■ Work instructions ■
Using the listing below, copy exactly the lines from the one containing "Continue the Blender" to the one containing "j, 0.231), 0.03)", both lines included, and no others.

-*-

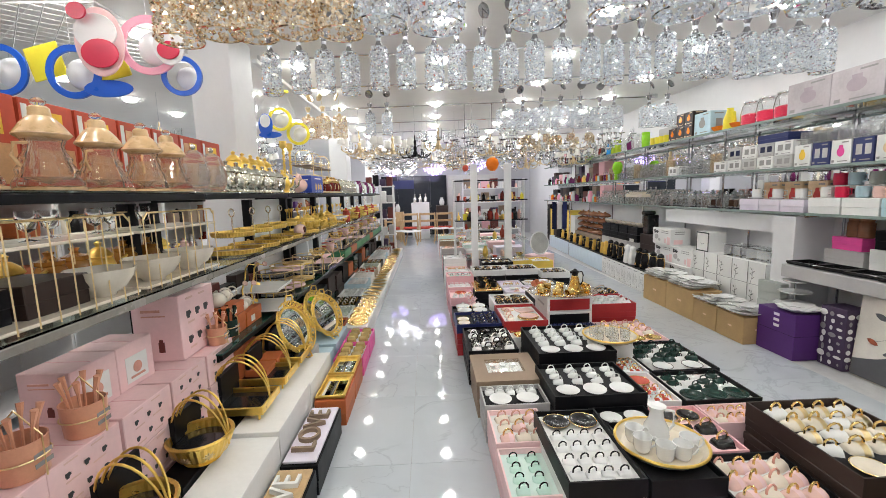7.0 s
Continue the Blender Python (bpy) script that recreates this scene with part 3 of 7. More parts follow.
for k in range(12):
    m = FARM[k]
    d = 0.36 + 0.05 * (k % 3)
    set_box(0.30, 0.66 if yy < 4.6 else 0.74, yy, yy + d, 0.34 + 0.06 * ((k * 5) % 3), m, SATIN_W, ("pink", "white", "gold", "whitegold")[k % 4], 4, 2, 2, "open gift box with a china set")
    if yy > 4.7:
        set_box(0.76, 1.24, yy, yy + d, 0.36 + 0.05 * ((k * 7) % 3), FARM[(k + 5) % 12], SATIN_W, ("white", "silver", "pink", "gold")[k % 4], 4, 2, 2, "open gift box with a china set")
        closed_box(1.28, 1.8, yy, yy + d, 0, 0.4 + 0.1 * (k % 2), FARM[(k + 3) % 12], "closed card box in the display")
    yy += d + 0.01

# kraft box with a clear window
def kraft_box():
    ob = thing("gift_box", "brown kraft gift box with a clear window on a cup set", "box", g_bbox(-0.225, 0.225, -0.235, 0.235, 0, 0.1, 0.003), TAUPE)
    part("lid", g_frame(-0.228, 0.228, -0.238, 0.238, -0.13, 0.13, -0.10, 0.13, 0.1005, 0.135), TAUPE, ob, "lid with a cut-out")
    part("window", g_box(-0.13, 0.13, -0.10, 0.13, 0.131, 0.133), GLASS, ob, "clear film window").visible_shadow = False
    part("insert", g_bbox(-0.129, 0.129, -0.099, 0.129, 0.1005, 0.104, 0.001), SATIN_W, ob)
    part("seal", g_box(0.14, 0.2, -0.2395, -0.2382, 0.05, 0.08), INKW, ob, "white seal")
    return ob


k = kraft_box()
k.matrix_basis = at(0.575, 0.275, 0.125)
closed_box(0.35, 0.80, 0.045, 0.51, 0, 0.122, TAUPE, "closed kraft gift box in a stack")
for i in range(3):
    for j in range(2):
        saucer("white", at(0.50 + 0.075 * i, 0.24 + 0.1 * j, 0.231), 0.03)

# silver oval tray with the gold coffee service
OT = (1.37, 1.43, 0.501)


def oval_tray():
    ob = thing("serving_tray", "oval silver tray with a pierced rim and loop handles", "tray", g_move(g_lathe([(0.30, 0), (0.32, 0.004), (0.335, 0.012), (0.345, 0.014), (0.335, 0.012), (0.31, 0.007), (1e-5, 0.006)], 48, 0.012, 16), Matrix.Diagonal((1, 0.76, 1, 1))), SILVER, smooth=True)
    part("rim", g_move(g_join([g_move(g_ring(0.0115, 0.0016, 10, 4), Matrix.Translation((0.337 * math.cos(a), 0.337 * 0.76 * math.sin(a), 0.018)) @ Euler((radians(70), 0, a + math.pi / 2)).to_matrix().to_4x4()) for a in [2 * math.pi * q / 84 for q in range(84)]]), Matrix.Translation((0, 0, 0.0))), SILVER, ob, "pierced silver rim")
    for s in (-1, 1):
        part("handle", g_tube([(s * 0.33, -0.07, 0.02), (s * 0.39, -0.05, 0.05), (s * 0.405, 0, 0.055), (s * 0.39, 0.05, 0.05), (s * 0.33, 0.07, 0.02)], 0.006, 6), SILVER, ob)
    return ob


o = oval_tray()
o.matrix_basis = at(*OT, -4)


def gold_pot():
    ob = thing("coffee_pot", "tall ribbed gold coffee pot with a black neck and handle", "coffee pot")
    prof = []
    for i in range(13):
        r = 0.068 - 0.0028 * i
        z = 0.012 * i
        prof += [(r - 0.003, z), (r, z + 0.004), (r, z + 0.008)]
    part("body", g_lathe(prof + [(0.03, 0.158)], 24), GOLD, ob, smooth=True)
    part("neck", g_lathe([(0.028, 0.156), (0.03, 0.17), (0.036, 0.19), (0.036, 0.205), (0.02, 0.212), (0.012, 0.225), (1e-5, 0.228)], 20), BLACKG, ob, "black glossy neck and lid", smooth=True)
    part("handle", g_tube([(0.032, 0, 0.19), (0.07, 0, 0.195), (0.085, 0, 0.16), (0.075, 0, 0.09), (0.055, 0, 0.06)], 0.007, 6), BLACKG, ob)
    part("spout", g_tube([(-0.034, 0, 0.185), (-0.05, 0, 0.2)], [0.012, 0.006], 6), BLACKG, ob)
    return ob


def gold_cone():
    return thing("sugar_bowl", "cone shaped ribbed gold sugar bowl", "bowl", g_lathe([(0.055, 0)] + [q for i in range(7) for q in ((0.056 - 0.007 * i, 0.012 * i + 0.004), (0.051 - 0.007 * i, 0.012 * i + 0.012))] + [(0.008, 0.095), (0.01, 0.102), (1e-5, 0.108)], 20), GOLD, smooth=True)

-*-

■ Full answer ■
Continue the Blender Python (bpy) script that recreates this scene with part 3 of 7. More parts follow.
for k in range(12):
    m = FARM[k]
    d = 0.36 + 0.05 * (k % 3)
    set_box(0.30, 0.66 if yy < 4.6 else 0.74, yy, yy + d, 0.34 + 0.06 * ((k * 5) % 3), m, SATIN_W, ("pink", "white", "gold", "whitegold")[k % 4], 4, 2, 2, "open gift box with a china set")
    if yy > 4.7:
        set_box(0.76, 1.24, yy, yy + d, 0.36 + 0.05 * ((k * 7) % 3), FARM[(k + 5) % 12], SATIN_W, ("white", "silver", "pink", "gold")[k % 4], 4, 2, 2, "open gift box with a china set")
        closed_box(1.28, 1.8, yy, yy + d, 0, 0.4 + 0.1 * (k % 2), FARM[(k + 3) % 12], "closed card box in the display")
    yy += d + 0.01

# kraft box with a clear window
def kraft_box():
    ob = thing("gift_box", "brown kraft gift box with a clear window on a cup set", "box", g_bbox(-0.225, 0.225, -0.235, 0.235, 0, 0.1, 0.003), TAUPE)
    part("lid", g_frame(-0.228, 0.228, -0.238, 0.238, -0.13, 0.13, -0.10, 0.13, 0.1005, 0.135), TAUPE, ob, "lid with a cut-out")
    part("window", g_box(-0.13, 0.13, -0.10, 0.13, 0.131, 0.133), GLASS, ob, "clear film window").visible_shadow = False
    part("insert", g_bbox(-0.129, 0.129, -0.099, 0.129, 0.1005, 0.104, 0.001), SATIN_W, ob)
    part("seal", g_box(0.14, 0.2, -0.2395, -0.2382, 0.05, 0.08), INKW, ob, "white seal")
    return ob


k = kraft_box()
k.matrix_basis = at(0.575, 0.275, 0.125)
closed_box(0.35, 0.80, 0.045, 0.51, 0, 0.122, TAUPE, "closed kraft gift box in a stack")
for i in range(3):
    for j in range(2):
        saucer("white", at(0.50 + 0.075 * i, 0.24 + 0.1 * j, 0.231), 0.03)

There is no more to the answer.